Forestar Announces Pricing of $400 Million Offering of Senior Unsecured Notes
Forestar Group Inc. (NYSE: FOR) (“Forestar”) today announced that it has priced an offering of $400 million aggregate principal amount of 3.850% senior unsecured notes due 2026 (the “Notes”). The Notes were offered and will be sold in a private placement to qualified institutional buyers pursuant to Rule 144A under the Securities Act of 1933, as amended (the “Securities Act”), and to non-U.S. persons in transactions outside the United States pursuant to Regulation S under the Securities Act. The offering is expected to close on April 21, 2021, subject to customary closing conditions.
The Notes will rank equally in right of payment to all of Forestar’s existing and future senior unsecured debt. Interest will be payable semi-annually at a rate of 3.850% per year for the Notes. The Notes will mature on May 15, 2026.
Forestar intends to use the net proceeds from this offering to fund the redemption of its $350 million aggregate principal amount of existing 8.000% Senior Notes due 2024. Excess net proceeds will be used for general corporate purposes, including to fund land acquisition and development activities.

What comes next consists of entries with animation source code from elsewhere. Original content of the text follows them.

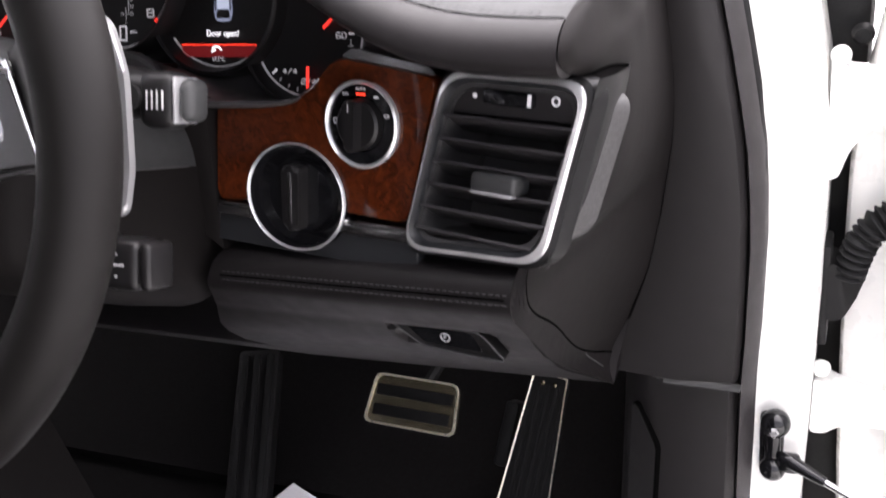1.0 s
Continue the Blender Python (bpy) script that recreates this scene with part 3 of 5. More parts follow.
def defroster_vent():
    """The slatted outlet at the end of the pad."""
    t = thing("side_window_vent", pose(0.304, 0.310, 0.9594, -1.5, 7, 0), "black slatted demister vent in the dashboard top", "air vent", "air vents in the dashboard")
    o = rounded([(-0.033, 0.108), (-0.035, 0.010), (-0.022, -0.020), (0.026, -0.068), (0.035, -0.060), (0.029, 0.085)], 0.016, 6)
    inner = rounded([(-0.024, 0.088), (-0.024, 0.006), (-0.014, -0.016), (0.023, -0.057), (0.030, -0.050), (0.023, 0.074)], 0.009, 6)
    part("frame", frame_ring(o, inner, -0.006, 0.0030, 0.0012), ENDSKIN, t, "dark rounded frame")
    # shallow plate over the pad; its black colour stands for a deep hole
    part("duct", plate(inner, -0.006, -0.0005), JOINT, t, "flat black plate for the duct's dark depth")
    for i in range(5):
        x = -0.0165 + 0.0095 * i
        y0 = -0.009 - 0.0108 * i
        part("slat", moved(box(-0.0007, 0.0007, y0, 0.082 - 0.003 * i, -0.0035, 0.0030, 0.0004), pose(x, 0, 0.0, 0, 28, 0)), KNEESKIN, t)


def side_trim():
    """Pillar trim, kick panel, sill, seal and the painted door frame."""
    t = thing("pillar_trim", pose(0, 0, 0), "dark plastic pillar and footwell side trim", "pillar trim", kind="structure")
    def edge_x(z):
        return float(np.interp(z, (0.3, 0.445, 0.58, 0.635, 0.72, 0.78, 0.846, 0.907, 1.02, 1.12, 1.25), (0.398, 0.402, 0.403, 0.406, 0.408, 0.405, 0.395, 0.383, 0.355, 0.325, 0.275)))
    rows = []
    for z in (1.25, 1.12, 1.02, 0.95, 0.907, 0.86, 0.80, 0.74, 0.69, 0.65, 0.62, 0.592):
        x0, x1, y = pillar_x(z) - max(0, z - 1.0) * 0.36, edge_x(z), 0.452 + 0.05 * max(0, z - 0.9)
        rows.append([(x0 - 0.03, y + 0.20, z), (x0 - 0.012, y + 0.02, z), (x0, y, z), (x0 + 0.5 * (x1 - x0), y - 0.005, z), (x1 - 0.004, y, z), (x1, y + 0.006, z), (x1 + 0.002, y + 0.05, z)])
    part("upper_trim", loft(rows), TRIM, t, "charcoal pillar trim")
    part("edge_trim", loft([[(edge_x(z) + 0.001, 0.462 + 0.05 * max(0, z - 0.9), z), (edge_x(z) + 0.003, 0.456 + 0.05 * max(0, z - 0.9), z), (edge_x(z) + 0.012, 0.468 + 0.05 * max(0, z - 0.9), z), (edge_x(z) + 0.013, 0.50, z)] for z in np.linspace(1.25, 0.36, 24)]), SOFT, t, "dark outer edge trim")
    rows = []
    for z, y in ((0.588, 0.452), (0.52, 0.446), (0.45, 0.436), (0.40, 0.415), (0.35, 0.375), (0.31, 0.30), (0.29, 0.20), (0.28, 0.0), (0.28, -1.0)):
        x0, x1 = pillar_x(z) + 0.9 * max(0, 0.36 - z), edge_x(z)
        rows.append([(x0 - 0.004, y + 0.32, z - 0.02), (x0 - 0.003, y + 0.06, z - 0.006), (x0 - 0.001, y + 0.036, z), (x0 + 0.004, y + 0.026, z), (x0 + 0.022, y + 0.006, z), (x0 + 0.034, y, z), (x1 - 0.006, y + 0.004, z), (x1, y + 0.012, z), (x1 + 0.002, y + 0.06, z)])
    part("kick_panel", loft(rows), TRIM, t, "charcoal kick panel")
    part("trim_joint", box(0.345, 0.407, 0.4455, 0.456, 0.5878, 0.5896, 0.0006), GREYSHELL, t, "pale joint line")
    hatch = pose(0.3280, 0.4455, 0.499, 86, 0, -38)
    o = rounded([(-0.017, 0.060), (-0.011, 0.059), (0.016, 0.031), (0.0155, -0.059), (-0.019, -0.057)], 0.005)
    i = [(x * 0.93 - 0.0006, y * 0.972) for x, y in o]
    part("hatch_gap", moved(plate(o, -0.004, 0.0006), hatch), JOINT, t)
    part("hatch", moved(plate(i, -0.004, 0.0010, 0.0006), hatch), TRIM, t, "charcoal access hatch")

    b = thing("door_frame", pose(0, 0, 0), "white painted door frame with black rubber seal", "door frame", kind="structure")
    def rail(x0, x1, y0, y1):
        out = []
        for z, dx, dy in ((1.30, -0.145, -0.02), (1.15, -0.085, 0.0), (1.02, -0.042, 0.008), (0.898, -0.018, 0.008), (0.834, -0.006, 0.006), (0.77, 0.0, 0.004), (0.65, 0.0, 0.0), (0.52, -0.004, -0.004), (0.42, -0.008, -0.02), (0.34, -0.006, -0.08), (0.30, 0.0, -0.2), (0.29, 0.0, -0.5), (0.29, 0.0, -1.6)):
            out.append([(x0 + dx, y1 + dy, z), (x0 + dx, y0 + dy, z), (x1 + dx, y0 + dy + 0.004, z), (x1 + dx + 0.004, y0 + dy + 0.012, z), (x1 + dx + 0.004, y1 + dy, z)])
        return thick(loft(out), 0.003)
    part("painted_jamb", rail(0.416, 0.457, 0.488, 0.60), PAINT, b, "glossy white painted metal")
    seal = [(0.410 + dx, 0.478 + dy, z) for z, dx, dy in ((1.30, -0.145, -0.02), (1.15, -0.085, 0.0), (1.02, -0.042, 0.008), (0.898, -0.018, 0.008), (0.834, -0.006, 0.006), (0.77, 0.0, 0.004), (0.65, 0.0, 0.0), (0.52, -0.004, -0.004), (0.42, -0.008, -0.02), (0.34, -0.006, -0.08), (0.30, 0.0, -0.2), (0.29, 0.0, -0.5))]
    part("rubber_seal", tube(seal, 0.0085, 10), RUBBER, b, "black rubber seal")
    # solid black box, put in for the darkness of the open gap
    part("gap_shade", box(0.44, 0.485, 0.60, 0.64, 0.20, 1.05, 0.01), DEEPBLACK, b, "black box painted as the shade in the door gap")


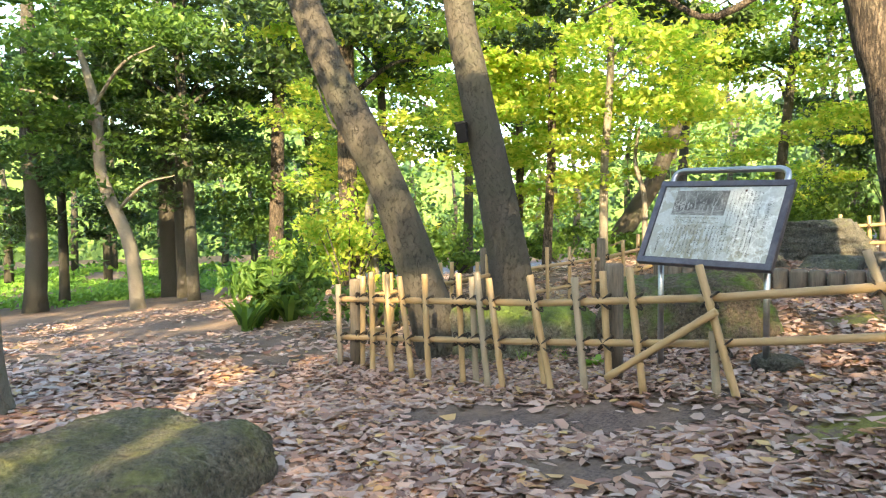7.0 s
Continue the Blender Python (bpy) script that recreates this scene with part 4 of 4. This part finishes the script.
# ---------------------------------------------------------------- the wood behind: bark, place, lean for each metre, radius, height
WOOD = [
    ("dark", -25.07, 17.08, -0.04, 0.03, 0.28, 11), ("dark", -27.23, 19.25, -0.05, 0.02, 0.15, 11), ("pale", -19.84, 16.89, -0.21, -0.08, 0.17, 7), ("dark", -25.06, 21.84, -0.05, 0.02, 0.28, 13),
    ("dark", -23.0, 20.8, -0.03, 0.04, 0.2, 12), ("ridge", -20.57, 22.4, -0.025, 0.04, 0.22, 13), ("dark", -21.57, 25.33, -0.05, 0.02, 0.18, 13),
    ("ridge", -11.66, 15.67, -0.05, 0.02, 0.17, 9), ("pale", -11.02, 15.25, 0.03, 0.07, 0.10, 2.3), ("dark", -12.09, 17.27, -0.056, 0.02, 0.09, 8), ("ridge", -8.78, 17.55, 0.015, 0.06, 0.075, 8),
    ("pale", -7.72, 17.64, -0.014, 0.05, 0.07, 7), ("pale", -7.1, 18.02, -0.05, 0.04, 0.05, 2.4), ("grey", -0.67, 21.82, 0.06, 0.1, 0.35, 12), ("grey", -2.59, 17.94, 0.08, 0.12, 0.27, 11),
    ("grey", -1.15, 20.98, 0.05, 0.2, 0.24, 11), ("dark", 3.4, 26.46, 0.0, 0.1, 0.15, 10), ("dark", 5.59, 22.11, -0.1, 0.11, 0.11, 9), ("pale", 4.48, 18.55, 0.06, 0.12, 0.28, 11), ("dark", 5.94, 22.42, 0.3, 0.02, 0.1, 6),
    ("dark", 2.73, 24.56, 0.05, 0.1, 0.1, 9), ("pale", 1.97, 28.9, -0.02, 0.0, 0.37, 12), ("dark", -21.02, 19.57, -0.05, 0.0, 0.16, 11), ("dark", 5.0, 26.0, 0.0, 0.1, 0.2, 10),
    ("ridge", -11.5, 21.5, 0.05, 0.0, 0.1, 8), ("dark", -6.0, 24.5, 0.05, 0.0, 0.12, 8), ("dark", -15.5, 26.0, 0.02, 0.0, 0.15, 11), ("dark", -9.5, 29.0, 0.02, 0.0, 0.15, 11), ("dark", -2.5, 33.0, 0.02, 0.0, 0.15, 11), ("dark", 9.5, 19.0, 0.02, 0.0, 0.15, 10)]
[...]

The Notes have not been registered under the Securities Act or any state securities laws and may not be offered or sold in the United States or to, or for the benefit of, U.S. persons absent registration under, or an applicable exemption from, the registration requirements of the Securities Act and applicable state securities laws.
This announcement does not constitute an offer to sell or a solicitation of an offer to buy the Notes or any other security and shall not constitute an offer, solicitation or sale in any state or jurisdiction in which, or to any persons to whom, such an offer, solicitation or sale would be unlawful. Any offers of the Notes will be made only by means of a private offering memorandum.
About Forestar Group Inc.
Forestar Group Inc. is a residential lot development company with operations in 51 markets and 21 states at December 31, 2020 and is a majority-owned subsidiary of D.R. Horton, Inc. (“D.R. Horton”), the largest homebuilder by volume in the United States since 2002.
Portions of this document may constitute “forward-looking statements” as defined by the Private Securities Litigation Reform Act of 1995. Although Forestar believes any such statements are based on reasonable assumptions, there is no assurance that actual outcomes will not be materially different. All forward-looking statements are based upon information available to Forestar on the date this release was issued. Forestar does not undertake any obligation to publicly update or revise any forward-looking statements, whether as a result of new information, future events or otherwise.